REQUIREMENT: Quote, verbatim, all material below, without pictures.

DATASET CONTENT:
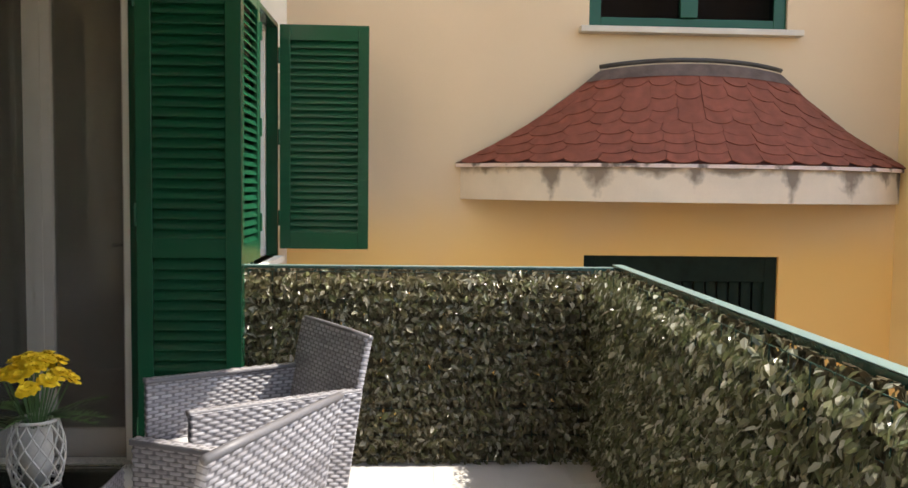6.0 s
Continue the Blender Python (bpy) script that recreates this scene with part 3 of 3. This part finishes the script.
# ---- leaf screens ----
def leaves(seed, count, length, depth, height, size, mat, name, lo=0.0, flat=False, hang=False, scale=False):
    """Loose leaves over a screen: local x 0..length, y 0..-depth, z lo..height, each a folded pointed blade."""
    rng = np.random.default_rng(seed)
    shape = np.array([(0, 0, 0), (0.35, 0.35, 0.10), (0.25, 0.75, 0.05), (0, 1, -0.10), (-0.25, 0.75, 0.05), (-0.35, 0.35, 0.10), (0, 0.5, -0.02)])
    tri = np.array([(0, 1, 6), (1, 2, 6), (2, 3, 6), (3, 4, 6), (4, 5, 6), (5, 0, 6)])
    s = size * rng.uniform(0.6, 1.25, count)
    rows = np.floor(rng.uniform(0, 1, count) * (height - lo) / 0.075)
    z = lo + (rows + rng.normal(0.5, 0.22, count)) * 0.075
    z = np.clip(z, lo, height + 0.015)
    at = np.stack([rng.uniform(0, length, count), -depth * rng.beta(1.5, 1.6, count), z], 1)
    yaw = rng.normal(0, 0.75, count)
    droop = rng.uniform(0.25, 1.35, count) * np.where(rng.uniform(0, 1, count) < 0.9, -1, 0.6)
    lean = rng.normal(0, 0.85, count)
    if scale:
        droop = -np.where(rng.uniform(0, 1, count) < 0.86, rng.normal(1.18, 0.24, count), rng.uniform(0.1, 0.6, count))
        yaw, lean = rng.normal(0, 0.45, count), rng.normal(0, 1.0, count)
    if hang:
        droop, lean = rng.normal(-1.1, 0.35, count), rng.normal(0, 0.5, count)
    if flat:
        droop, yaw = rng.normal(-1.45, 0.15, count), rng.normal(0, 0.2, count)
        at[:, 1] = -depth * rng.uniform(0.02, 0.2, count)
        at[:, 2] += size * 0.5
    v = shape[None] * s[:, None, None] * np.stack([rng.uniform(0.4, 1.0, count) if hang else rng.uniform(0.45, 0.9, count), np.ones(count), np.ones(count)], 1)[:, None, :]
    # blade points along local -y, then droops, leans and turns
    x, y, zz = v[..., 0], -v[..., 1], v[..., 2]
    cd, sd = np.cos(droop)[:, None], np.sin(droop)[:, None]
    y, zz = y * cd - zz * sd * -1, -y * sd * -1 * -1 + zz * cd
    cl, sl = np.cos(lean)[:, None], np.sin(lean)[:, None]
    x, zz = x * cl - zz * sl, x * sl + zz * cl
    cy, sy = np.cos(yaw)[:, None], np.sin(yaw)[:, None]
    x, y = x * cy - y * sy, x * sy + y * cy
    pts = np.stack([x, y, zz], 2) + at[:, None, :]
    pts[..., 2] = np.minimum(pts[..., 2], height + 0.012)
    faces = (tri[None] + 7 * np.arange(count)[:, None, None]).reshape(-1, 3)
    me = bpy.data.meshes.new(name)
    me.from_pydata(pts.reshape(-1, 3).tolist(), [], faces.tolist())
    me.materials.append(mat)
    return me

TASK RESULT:
6.0 s
Continue the Blender Python (bpy) script that recreates this scene with part 3 of 3. This part finishes the script.
# ---- leaf screens ----
def leaves(seed, count, length, depth, height, size, mat, name, lo=0.0, flat=False, hang=False, scale=False):
    """Loose leaves over a screen: local x 0..length, y 0..-depth, z lo..height, each a folded pointed blade."""
    rng = np.random.default_rng(seed)
    shape = np.array([(0, 0, 0), (0.35, 0.35, 0.10), (0.25, 0.75, 0.05), (0, 1, -0.10), (-0.25, 0.75, 0.05), (-0.35, 0.35, 0.10), (0, 0.5, -0.02)])
    tri = np.array([(0, 1, 6), (1, 2, 6), (2, 3, 6), (3, 4, 6), (4, 5, 6), (5, 0, 6)])
    s = size * rng.uniform(0.6, 1.25, count)
    rows = np.floor(rng.uniform(0, 1, count) * (height - lo) / 0.075)
    z = lo + (rows + rng.normal(0.5, 0.22, count)) * 0.075
    z = np.clip(z, lo, height + 0.015)
    at = np.stack([rng.uniform(0, length, count), -depth * rng.beta(1.5, 1.6, count), z], 1)
    yaw = rng.normal(0, 0.75, count)
    droop = rng.uniform(0.25, 1.35, count) * np.where(rng.uniform(0, 1, count) < 0.9, -1, 0.6)
    lean = rng.normal(0, 0.85, count)
    if scale:
        droop = -np.where(rng.uniform(0, 1, count) < 0.86, rng.normal(1.18, 0.24, count), rng.uniform(0.1, 0.6, count))
        yaw, lean = rng.normal(0, 0.45, count), rng.normal(0, 1.0, count)
    if hang:
        droop, lean = rng.normal(-1.1, 0.35, count), rng.normal(0, 0.5, count)
    if flat:
        droop, yaw = rng.normal(-1.45, 0.15, count), rng.normal(0, 0.2, count)
        at[:, 1] = -depth * rng.uniform(0.02, 0.2, count)
        at[:, 2] += size * 0.5
    v = shape[None] * s[:, None, None] * np.stack([rng.uniform(0.4, 1.0, count) if hang else rng.uniform(0.45, 0.9, count), np.ones(count), np.ones(count)], 1)[:, None, :]
    # blade points along local -y, then droops, leans and turns
    x, y, zz = v[..., 0], -v[..., 1], v[..., 2]
    cd, sd = np.cos(droop)[:, None], np.sin(droop)[:, None]
    y, zz = y * cd - zz * sd * -1, -y * sd * -1 * -1 + zz * cd
    cl, sl = np.cos(lean)[:, None], np.sin(lean)[:, None]
    x, zz = x * cl - zz * sl, x * sl + zz * cl
    cy, sy = np.cos(yaw)[:, None], np.sin(yaw)[:, None]
    x, y = x * cy - y * sy, x * sy + y * cy
    pts = np.stack([x, y, zz], 2) + at[:, None, :]
    pts[..., 2] = np.minimum(pts[..., 2], height + 0.012)
    faces = (tri[None] + 7 * np.arange(count)[:, None, None]).reshape(-1, 3)
    me = bpy.data.meshes.new(name)
    me.from_pydata(pts.reshape(-1, 3).tolist(), [], faces.tolist())
    me.materials.append(mat)
    return me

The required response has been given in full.